Similarly proceed for $x \leq 0$ and for $x>1$ analysing also each subcase that arises due to any condition. Hope it helps.

Answer 3

Graphically observing the values for which $f(x)>g(x)$, $f(x)=|2|x|-5|$ and $g(x)=|4-|x-1||$ is a simple non-algebraic way to solve this. You can graph these functions in stages knowing that $|h(x)|$ reflects $h(x)$ into the positive $y$-axis quadrants and multiplication by $-1$ flips the whole function about the $x$-axis.

Otherwise you can solve this using cases and algebra which is more cumbersome and involves considering subsets of simultaneous inequalities.
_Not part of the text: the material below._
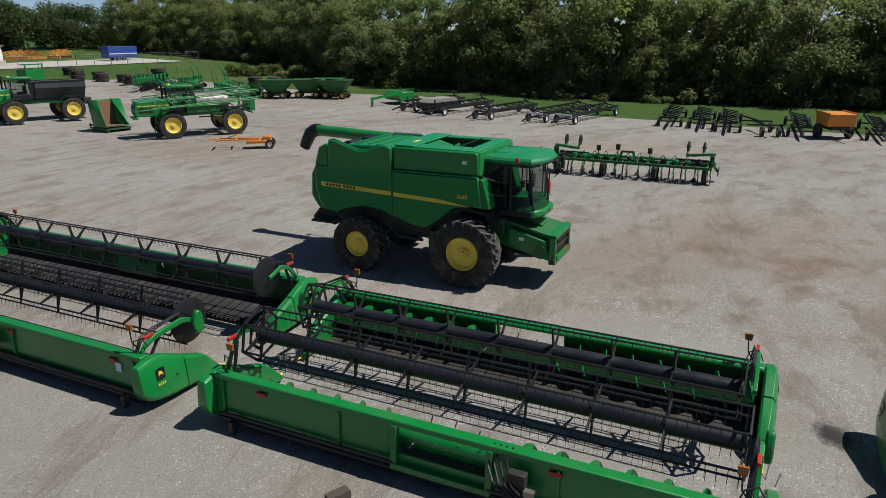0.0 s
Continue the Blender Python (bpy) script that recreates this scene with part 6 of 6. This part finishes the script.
def mower_deck():
    """Low trailed mower on two small wheels, drawbar to +x."""
    t = thing("mower_deck", "low green trailed mower parked in a row of implements", "mower")
    part("deck", Mesh().prism([(-0.9, 0.35), (0.9, 0.35), (0.95, 0.5), (0.6, 0.62), (-0.6, 0.62), (-0.95, 0.5)], -1.5, 1.5, "Y"), GREEN, t, "", 0.03)
    part("gearbox", Mesh().box((0, 0, 0.74), (0.4, 0.4, 0.26)), GREEN_DARK, t, "", 0.03)
    part("drawbar", Mesh().beam((0.8, 0, 0.55), (2.7, 0, 0.5), 0.12, 0.14), GREEN, t)
    part("jack", Mesh().cyl((2.4, 0, 0.02), (2.4, 0, 0.95), 0.05, 8), BLACK, t)
    part("wheel_arm", Mesh().beam((-0.8, -0.9, 0.5), (-1.5, -0.9, 0.3), 0.1, 0.1).beam((-0.8, 0.9, 0.5), (-1.5, 0.9, 0.3), 0.1, 0.1), GREEN_DARK, t)
    for k in (-1, 1):
        wheel("wheel", t, pose(-1.5, 0.9 * k, 0.3, 0, 0, 90), 0.3, 0.18, 0.18, k, 12, tread=0.015)
    return t


md = mower_deck()
md.matrix_basis = on(-64.6, 72.4, 50)
tagged(md, group="low mowers")
rd = copy_thing(mc, on(-80.2, 121.8, 20))
tagged(rd, "dark red field implement parked before the barn")
for o in rd.children:
    if o.type == "MESH":
        o.data = o.data.copy()
        o.data.materials[0] = DKRED
for i in range(12):
    x, y = -114 - 2.6 * i, -11 + 2.3 * i
    copy_thing((md, md, cg)[i % 3], on(x, y, 30 + 40 * i))
for x, y, a in ((-62.3, 73.6, 10), (-59.4, 75.6, 75), (-56.4, 75.4, 130)):
    copy_thing(md, on(x, y, a))
for x, y, a in ((28, 130, 20), (33, 131, 70), (38, 131, 30), (44, 130.5, 60), (49, 131, 10)):
    copy_thing((cg, rs, mc)[int(x) % 3], on(x, y, a))
for x, y, a in ((66.5, 133, 30), (70.5, 134, 80), (75, 133, 20)):
    yi = copy_thing(bs, on(x, y, a, 0.5))
    tagged(yi, "yellow machinery parts stored behind the fence", group="stored machinery")
    for o in yi.children:
        o.data = o.data.copy()
        o.data.materials[0] = ORANGE
wt = thing("white_box_trailer", "white enclosed box trailer in the storage yard", "trailer", at=on(60.5, 133, -4))
part("body", Mesh().box((0, 0, 1.7), (4.6, 2.2, 2.4)), WHITE, wt, "", 0.06)
for s in (-1, 1):
    wheel("wheel", wt, pose(0, s * 0.95, 0.4, 0, 0, 90), 0.4, 0.26, 0.24, s, 8, STEEL, tread=0.015)
oi = thing("orange_machine", "small orange machine beside the white trailer", "machine", at=on(56.6, 132, 20))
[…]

You were on the right track with squaring everything: using $|x| = \sqrt{x^2}$ produces the inequality $$(2|x|-5)^2<(4-|x-1|)^2$$

and seeing as both sides are squares, moving everything to one side and factorising using $a^2-b^2=(a-b)(a+b)$ yields: $$(2|x|-5-4+|x-1|)(2|x|-5+4-|x-1|)<0$$ $$(2|x|+|x-1|-9)(2|x|-|x-1|-1)<0$$

From here, consider the four cases and solve the inequalities given that some of the solution sets will overlap: $|x|>0 \cup |x-1|>0$, $|x|>0 \cup |x-1|<0$, $|x|<0 \cup |x-1|>0$ and $|x|<0 \cup |x-1|<0$.

You could also use the fact that $|x|<a$ implies $-a<x<a$ but this is more complicated since both sides are absolute values.